L’annonce de la fin du régime universel des pensions de retraite, accordées à tous les Thaïlandais de plus de 60 ans, passe mal. Désormais, des critères d’attribution s’appliqueront et “les versements ne seront effectués qu’aux ‘personnes sans revenus ou avec des revenus insuffisants pour assurer leur subsistance’”, explique le site Khao Sod. Les critères de revenus seront définis dans un texte de loi à venir.
Les nouvelles règles devant entrer en vigueur le 19 août sont accueillies froidement dans un pays parmi les plus inégalitaires au monde, un sujet largement débattu lors de la campagne électorale de mai dernier.
Jusqu’ici, tous les Thaïlandais de plus de 60 ans avaient droit à une pension de retraite versée par l’État.

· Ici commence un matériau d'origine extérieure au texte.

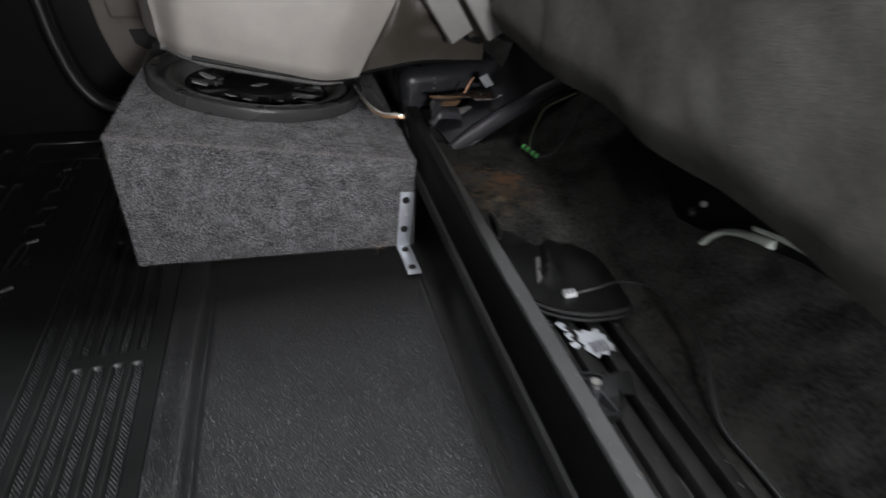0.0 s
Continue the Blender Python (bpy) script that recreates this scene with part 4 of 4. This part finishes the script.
# ---- seat hinge housing at the rail's far end ----
def build_housing():
    t = thing("hinge_housing", (0.36, 1.05, 0.1), "black plastic seat hinge housing with rusty latch", "hinge housing")
    bm = bmesh.new()
    hexa(bm, ((0.264, 1.080, 0.02), (0.48, 1.098, 0.02), (0.48, 1.33, 0.02), (0.264, 1.33, 0.02), (0.270, 1.087, 0.238), (0.48, 1.106, 0.243), (0.48, 1.33, 0.243), (0.272, 1.33, 0.238)))
    bevel_all(bm, 0.027, 8)
    cover = part("cover", bm, M_COVER, t, smooth=True)
    # no hole is cut; a black block paints the opening's shade
    part("slot", box(0.307, 0.340, 1.0865, 1.10, 0.134, 0.170, 0.004), M_SHADE_BLACK, cover, "near-black block painting a shaded opening")
    bm = bmesh.new()
    for x, z in ((0.3352, 0.2205), (0.3362, 0.2115), (0.3338, 0.2015)):
        lathe([(0.0, 0.0008), (0.0013, 0.0006), (0.0015, 0)], Matrix.Translation((x, 1.0862 + 0.085 * (x - 0.27) + 0.0322 * (z - 0.21), z)) @ Matrix.Rotation(radians(90), 4, "X"), 8, bm)
    part("paint_speck", bm, M_WHITE, cover, "white paint specks")
    # foot under the cover, and the wide side cover with its rolled edge
    bm = prism([(0.30, 1.0), (0.335, 0.97), (0.365, 0.985), (0.53, 1.05), (0.53, 1.1), (0.30, 1.1)], 0.08, 0.136)
    bevel_all(bm, 0.008, 3)
    part("foot", bm, M_COVER, t, smooth=True)
    edge = smooth_line([(0.340, 0.952, 0.141), (0.362, 0.962, 0.153), (0.42, 0.977, 0.181), (0.483, 0.993, 0.207), (0.545, 1.008, 0.229), (0.64, 1.03, 0.255)], 6)
    inner = smooth_line([(0.300, 0.992, 0.172), (0.325, 1.005, 0.180), (0.405, 1.035, 0.196), (0.452, 1.05, 0.245), (0.487, 1.075, 0.31), (0.53, 1.10, 0.40)], 6)

    def side_cover(u, v):
        k = min(len(edge) - 1, round(u * (len(edge) - 1)))
        e, i = edge[k], inner[k]
        return (e + Vector((-0.008, 0.006, 0.003))).lerp(i, v) + Vector((0, 0, 0.003 * math.sin(math.pi * v)))
    part("side_cover", sheet(side_cover, len(edge) - 1, 28, 0.003), M_PANEL, t, "smooth side cover with a rolled edge", smooth=True)
    # lighter grey than the panel paints the highlight along the roll
    part("rolled_edge", tube([e + Vector((-0.003, 0.004, -0.011)) for e in edge], 0.0155, 20, 0), M_ROLL, t, "satin rolled edge, greyed to paint its highlight", smooth=True)
    # pale steel line drawn where light catches below the roll
    part("lit_line", tube([e + Vector((0.012, -0.006, -0.012)) for e in edge[5:11]], 0.0009, 6, 0), M_STEEL, t, "thin pale line painting a lit patch", smooth=True)
    # worn saddle: a strap bent over the rail's end, with rust where the latch bears on it
    def saddle(u, v):
        a = Vector((0.314, 1.036, 0.203)).lerp(Vector((0.300, 0.958, 0.196)), u)
        b = Vector((0.352, 1.034, 0.203)).lerp(Vector((0.356, 0.968, 0.190)), u)
        p = a.lerp(b, v)
        p.z += 0.004 * math.sin(math.pi * v) - 0.007 * sstep(0.85, 1.0, u) ** 2 - 0.010 * sstep(0.25, 0.0, v) + lump(p.x, p.y, 0, 60, 0.001)
        return p
    part("saddle", sheet(saddle, 24, 16, 0.004), M_ROLL, t, "worn grey plastic saddle", smooth=True)
    bm = bmesh.new()
    hexa(bm, ((0.292, 0.985, 0.12), (0.352, 0.975, 0.12), (0.392, 1.02, 0.12), (0.292, 1.06, 0.12), (0.300, 0.99, 0.178), (0.350, 0.985, 0.176), (0.385, 1.02, 0.176), (0.300, 1.05, 0.18)))
    part("saddle_block", bevel_all(bm, 0.008, 4), M_RAIL, t, smooth=True)
    # crusted rust patch on the saddle, where the latch has rubbed
    bm = prism([(0.3225, 0.9835), (0.3365, 0.9815), (0.3510, 0.9830), (0.3575, 0.9945), (0.3625, 1.0055), (0.3550, 1.0125), (0.3475, 1.0185), (0.3400, 1.0165), (0.3312, 1.0165), (0.3282, 1.0060), (0.3242, 0.9950)], 0.2040, 0.2062)
    for v in bm.verts:
        v.co.z += lump(v.co.x, v.co.y, 0, 90, 0.0006)
    part("rust_patch", bevel_all(bm, 0.0006, 1), M_RUST, t, "crusted orange-brown rust")
    # long greasy latch plate behind it, its tip rusted
    bm = prism([(0.307, 1.0198), (0.314, 1.0080), (0.3326, 1.0047), (0.3465, 0.9990), (0.3674, 1.0081), (0.3849, 1.0070), (0.3849, 0.9890), (0.4128, 0.9884), (0.4233, 1.0105), (0.4326, 1.0407), (0.4116, 1.0453), (0.3756, 1.0360), (0.336, 1.0233)], 0.2075, 0.2112)
    part("latch_plate", bevel_all(bm, 0.0010, 2), M_GREASE, t, "greasy dark steel latch plate with rust", smooth=True)
    bm = prism([(0.3085, 1.0196), (0.3115, 1.0130), (0.3150, 1.0085), (0.3240, 1.0072), (0.3335, 1.0055), (0.3440, 1.0030), (0.3520, 1.0050), (0.3650, 1.0095), (0.3600, 1.0135), (0.3500, 1.0115), (0.3430, 1.0145), (0.3340, 1.0150), (0.3270, 1.0205), (0.3180, 1.0195)], 0.2108, 0.2118)
    for v in bm.verts:
        v.co.z += lump(v.co.x, v.co.y, 3, 120, 0.0005)
    part("rust_crust", bevel_all(bm, 0.0005, 1), M_RUST, t, "orange rust crust on the latch tip")
    bm = prism([(0.392, 1.014), (0.405, 1.028), (0.418, 1.036), (0.427, 1.034), (0.4235, 1.022), (0.412, 1.012), (0.402, 1.006)], 0.2110, 0.2140)
    part("latch_bar", bevel_all(bm, 0.0012, 2), M_SCREW, t, "greasy black latch bar", smooth=True)
    part("latch_lip", tube([(0.381, 1.003, 0.2125), (0.384, 0.991, 0.211), (0.400, 0.991, 0.2105), (0.418, 0.989, 0.2105), (0.431, 1.008, 0.2115), (0.437, 1.016, 0.2125)], 0.0016, 6, 4), M_SCREW, t, "raised lip of the latch", smooth=True)
    bm = prism([(0.316, 0.981), (0.340, 0.980), (0.361, 0.982), (0.381, 1.005), (0.400, 1.029), (0.3935, 1.044), (0.385, 1.034), (0.378, 1.016), (0.350, 1.006), (0.325, 1.000)], 0.1880, 0.1905)
    part("strike_plate", bevel_all(bm, 0.0006, 1), M_STEEL, t, "bare steel strike plate")
    for x, y, z in ((0.416, 0.992, 0.190), (0.450, 1.004, 0.193)):
        part("bolt", lathe([(0.0055, 0.0), (0.0055, 0.008), (0.004, 0.010), (0.0, 0.010)], Matrix.Translation((x, y, z)) @ Matrix.Rotation(radians(50), 4, "X"), 6), M_SCREW, t, "dark hex bolt")
    # bright bent line added as a glint beside the bolt
    part("glint_line", tube([(0.428, 1.006, 0.200), (0.437, 1.008, 0.210), (0.446, 1.006, 0.203)], 0.0012, 6, 4), M_STEEL, t, "thin bright line standing for a glint", smooth=True)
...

Des allocations mensuelles allant de 600 à 1 000 bahts (entre 15 et 26 euros) en fonction de l’âge, les plus de 90 ans touchant le montant le plus élevé. Le gouvernement assure que les bénéficiaires actuels ne se verront pas appliquer les nouveaux critères.
Le gouvernement estime pouvoir ainsi économiser 90 milliards de bahts par an, soit plus de 2 milliards d’euros, au budget de l’État, poursuit le journal.
19 % de la population âgée de plus de 60 ans
Le Bangkok Post cite notamment le ministre du Développement et de la Protection sociale, Juti Krairiksh, qui déclare que “si les anciens critères n’étaient pas révisés, le gouvernement devrait supporter des coûts pouvant atteindre 100 milliards de bahts par an à partir de 2025”.
“Depuis 2005, la population thaïlandaise vieillit”, explique Khao Sod. En 2023, les plus de 60 ans représentent 19,21 % des plus de 66 millions de Thaïlandais.
“Il y a environ 12 millions de personnes âgées, le groupe des 60-69 ans représentant plus de la moitié du total.”
Dans le Bangkok Post, le ministre précise qu’“actuellement il y a environ 4 millions de personnes âgées pauvres. Les fonds budgétaires étant limités, le gouvernement doit d’abord aider les plus démunis.”
Un argument qui ne semble pas convaincre une partie de la société civile. Welfare State Network, We Fair Group et Four Regions Slum Network ont organisé une manifestation devant le ministère de l’Intérieur, jeudi 17 août, demandant l’annulation de cette réforme, raconte le quotidien The Nation. Leur déclaration commune souligne que le programme de pension a été élargi il y a plus de dix ans pour couvrir toutes les personnes âgées de 60 ans et plus.
En outre, elles dénoncent le gouvernement intérimaire du Premier ministre, le général Prayut Chan-ocha, qui “ne croit pas en la protection sociale universelle”, et demandent de procéder à des coupes budgétaires dans les “dépenses inutiles”. À leurs yeux, il est nécessaire de rechercher de nouvelles sources de revenus pour l’État, telles qu’un impôt sur la fortune pour les personnes riches et une taxe sur les bénéfices exceptionnels pour les entreprises.
Un débat au cœur de la société
Selon le site Khao Sod, ces organisations ont également indiqué qu’“actuellement seules 40 familles dans le pays détiennent environ 30 % du PIB.”
Le débat est d’autant plus vif que la décision de réduire les pensions est prise par un gouvernement intérimaire désavoué lors des élections législatives de mai dernier. Candidat à sa succession, Prayuth Chan-ocha avait été largement battu dans les urnes, mais il reste à son poste le temps de la nomination d’un nouveau Premier ministre.
Grand vainqueur du scrutin, le parti Move Forward n’a pu, en revanche, former un gouvernement en raison des multiples blocages, effectués par le camp conservateur, de l’élection de son candidat au poste de Premier ministre. Move Forward avait largement séduit les électeurs par une campagne axée sur de vastes réformes remettant en cause les équilibres politiques et économiques d’une société thaïlandaise très hiérarchisée. Il avait notamment promis une allocation mensuelle universelle de 3 000 bahts (77 euros).